Bill Frazier: Whatever it takes, including additional funds for the military and the U.S. Border Patrol.

John Jacob: The federal government has no problem spending money on frivolous things outside of the boundaries of the Constitution. … We massively spend on things that we should not be spending money on, and we don’t spend money on the things that we should spend money on. … So, one of those things should be the protection of our nation for the national defense. The border policy is a national defense issue. It’s not a foreign policy issue. It’s an issue that’s right here at our borders — right on our doorstep — so that should be something that every American and every member of Congress should be concerned about and should support.

Jeff Raatz: Well, originally, it would cost us some money to send if we choose to send troops down there to secure the border. That would be a cost to the nation (would) approve, in the light of national security. But other than that, I don’t think we’re looking at much. It’s not like now the (illegal immigrants) who are here right now — that’s a whole other story. People who have come in since the border has been wide open. In my mind, (there’s no) fiscal cost to get it done other than border patrol and the new laws to prevent masses from coming across the border. Honestly, the infrastructure is in place, it’s just a matter of the direction that they’re by law required to implement.

Jefferson Shreve: There is plenty of room to trim government waste to pay for these necessary improvements. Fixing our immigration system will save taxpayer money. Our social services are being stretched to their limits at the federal, state and local levels.

Mike Speedy: You’d have to make it a priority. We could decrease … the funding that would go to Ukraine and put it on the southern border. We would have an incredible amount of savings if we didn’t have the process and take care of so many millions of illegal immigrants.
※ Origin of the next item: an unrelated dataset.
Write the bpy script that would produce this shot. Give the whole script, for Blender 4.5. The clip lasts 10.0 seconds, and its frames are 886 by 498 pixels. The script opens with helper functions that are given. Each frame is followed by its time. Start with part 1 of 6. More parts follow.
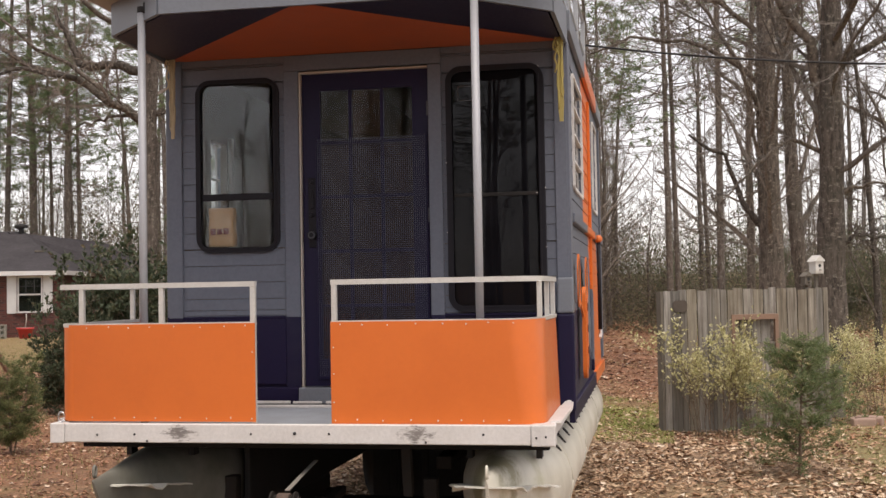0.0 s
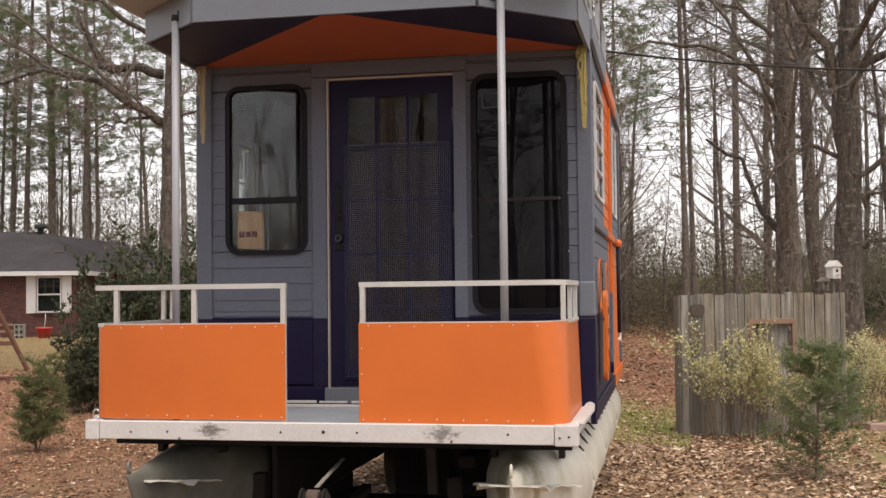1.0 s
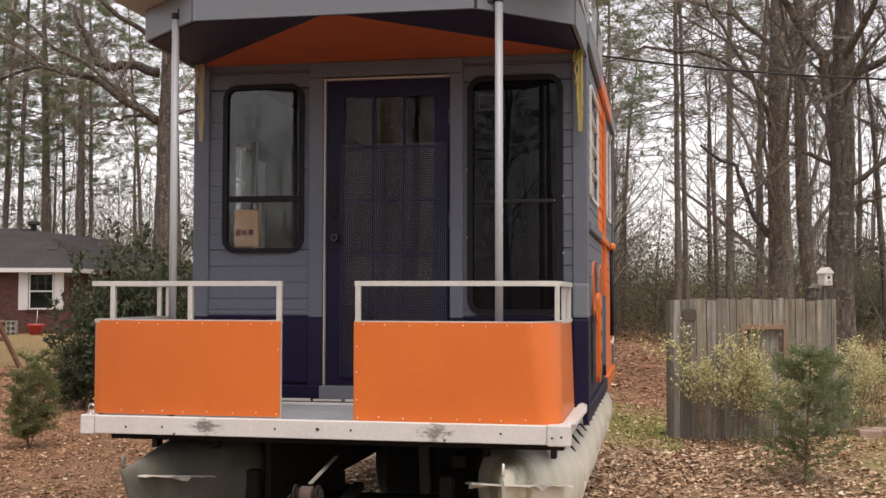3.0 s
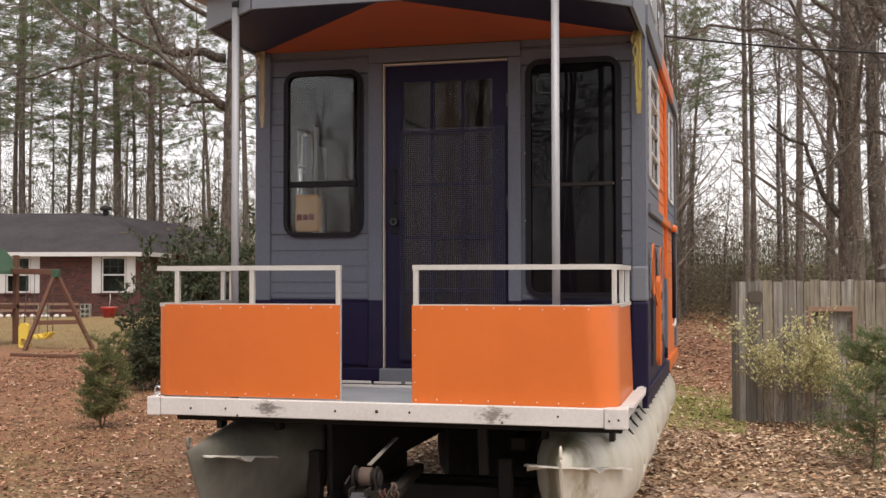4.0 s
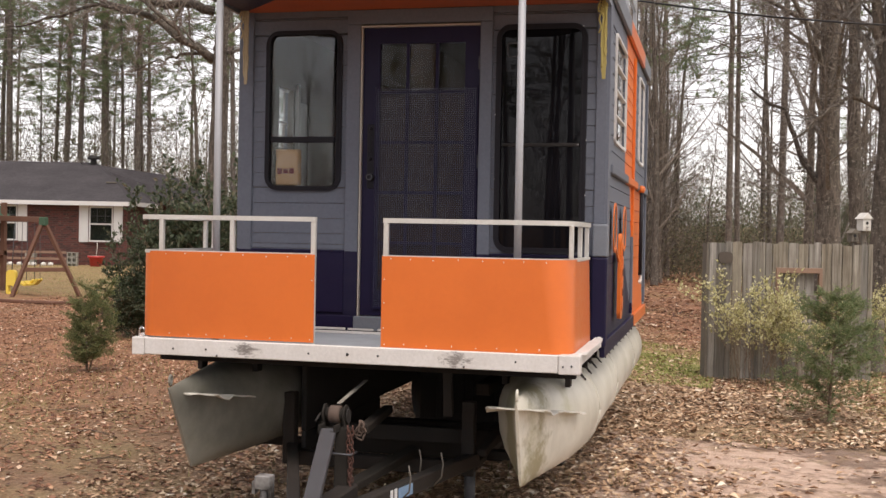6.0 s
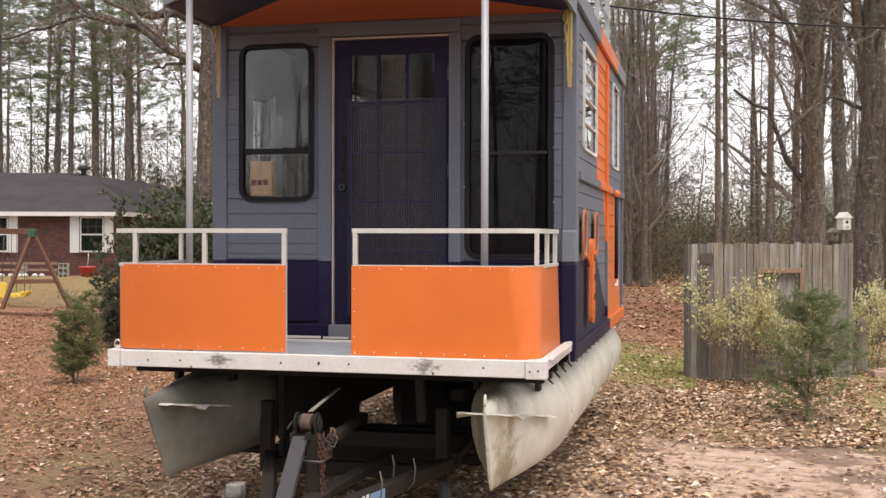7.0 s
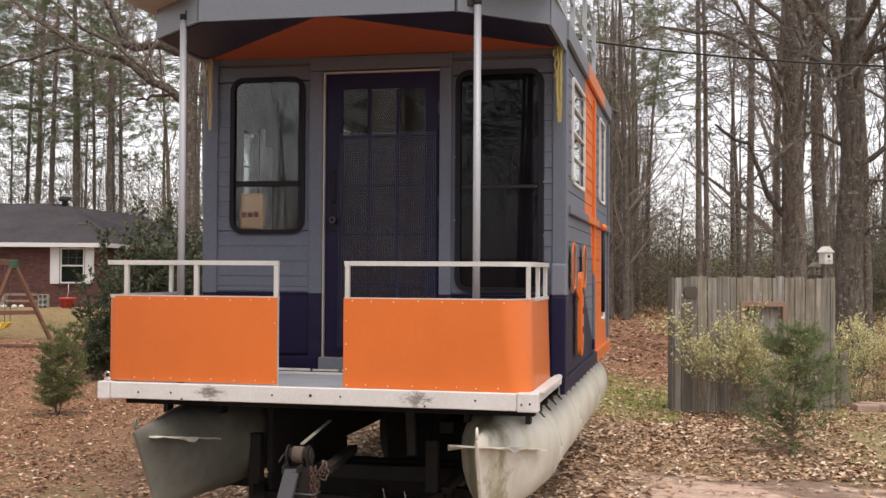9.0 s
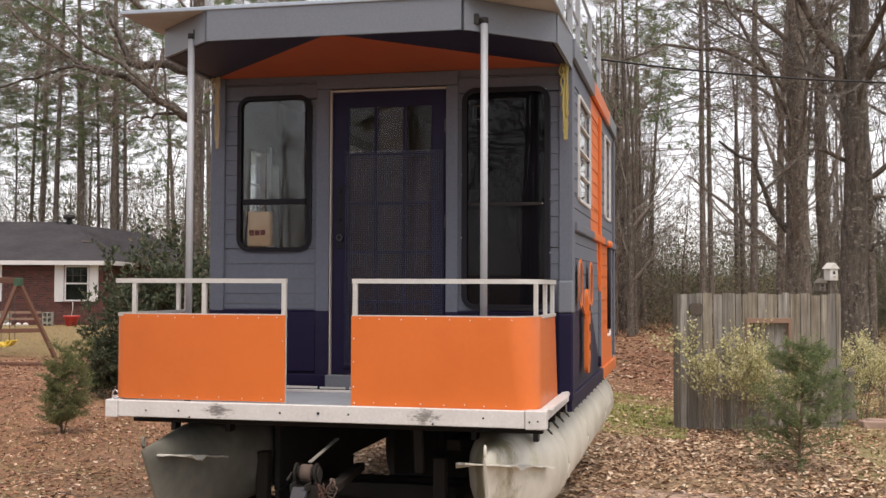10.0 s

Those savings can be used to secure the border.



Name: Jamison E. Carrier

Age: 48

Residence: Greenwood (White River Township)

Family: Wife, Kathy; Three children

Occupation: Founder/owner, Relentless Dealer Services

Education: Bethel Academy, Richmond; Indiana Wesleyan University

Military service: None

Political experience: First time candidate

Memberships: National Rifle Association, Grace Assembly of God Church, National Little Britches Rodeo Association


Name: Darin Childress

Age: 62

Residence: Richmond

Family: three children, four grandchildren and two great-grandchildren

Occupation: semi-retired, mechanic for the military, trainer for IED convoy training

Education background: Richmond High School, some college

Military service: 14 years in Marines, 20+ years in Army

Political experience: First time candidate

Memberships: Veteran organizations AMVETS, VFW, Legion Marine Core league, Moose, Eagle and Mason


Name: Bill Frazier

Age: 87

Residence: Muncie

Family: Six children, seven grandchildren

Occupation: Farmer

Education background: BA, Ball State University

Military service: Paratrooper, Sgt. U.S. Army 82nd Airborne Division

Political experience: Indiana State Senate, District 14, from 1968 to 1970; Republican nominee for Muncie-area U.S. congressional district in 1976, 1978, 1980 and 1992

Memberships: Chicago Board of Trade, Mid-America Commodity Exchange, Sons of the American Revolution, Disabled American Veterans, Grace Baptist Church of Muncie


Name: John Jacob

Age: 57

Residence: Indianapolis

Family: Wife, Angie; six children; five grandchildren

Occupation: Owner, Vicci Design

Education background: Roncalli High School, Indianapolis; IUPUI

Military service: None

Political experience: Unsuccessfully ran in Indiana Senate District 36 caucus, 2023; Indiana State Representative for District 93, 2020-2022

Memberships: None provided


Name: Jeff Raatz

Age: 60

Residence: Richmond

Family: wife, Lisa; two daughters

Occupation: business owner, Raatz LLC

Education background: Baker College of Muskegon, BA in Business; Indiana University, MA in Management

Military service: U.S Army

Political experience: State Senator for District 27, 2014-present

Memberships: IU East Advisory Board and IU East Business Graduate Program, member; Cross Power Ministries Board, member; Every Child Can Read Board, member


Name: Jefferson Shreve

Age: 57

Residence: Perry Township, Indianapolis

Family: Wife Mary, no children

Occupation: Founder of Storage Express

Education background: BA Indiana University, MA University of London, MBA Purdue University

Military service: None

Political experience: Indianapolis City-County Councilor, 2013-2019; GOP nominee for Indianapolis mayor in 2023; IMPD Police Staffing Commission; commissioner on the Indianapolis Metropolitan Development Commission

Memberships: National Chairman and board member of the Indiana University Alumni Association, 2011-2016; Executive Dean’s board member of IU’s College of Arts and Sciences; IUPUI Chancellor’s Board; board and executive committee member of the Indiana Chamber of Commerce


Name: Mike Speedy

Age: 55

Residence: Indianapolis

Family: Wife, Amy; three children

Occupation: Real estate developer, American Village Properties LLC

Education background: Loy Norrix High School, Kalamazoo, Michigan; Indiana University School of Business, Bloomington; IU School of Law, Indianapolis

Military service: None

Political experience: Indianapolis City-County Council, 2003-2010; Indiana House of Representatives, 2010-present

Memberships: Licensed attorney Indiana Supreme Court, Experimental Aircraft Association Chapter 1354, National Rifle Association, Bargersville Rotary Club, Aspire Johnson County, Johnson County Bourbon Club, Aeronautical Center of Technology, Living Word Bible Church


U.S. House of Representatives District 6

Term: Two years

Duties: Representatives draft and vote on legislation brought before the U.S. House of Representatives, including matters of the interior, national security and the nation’s budget.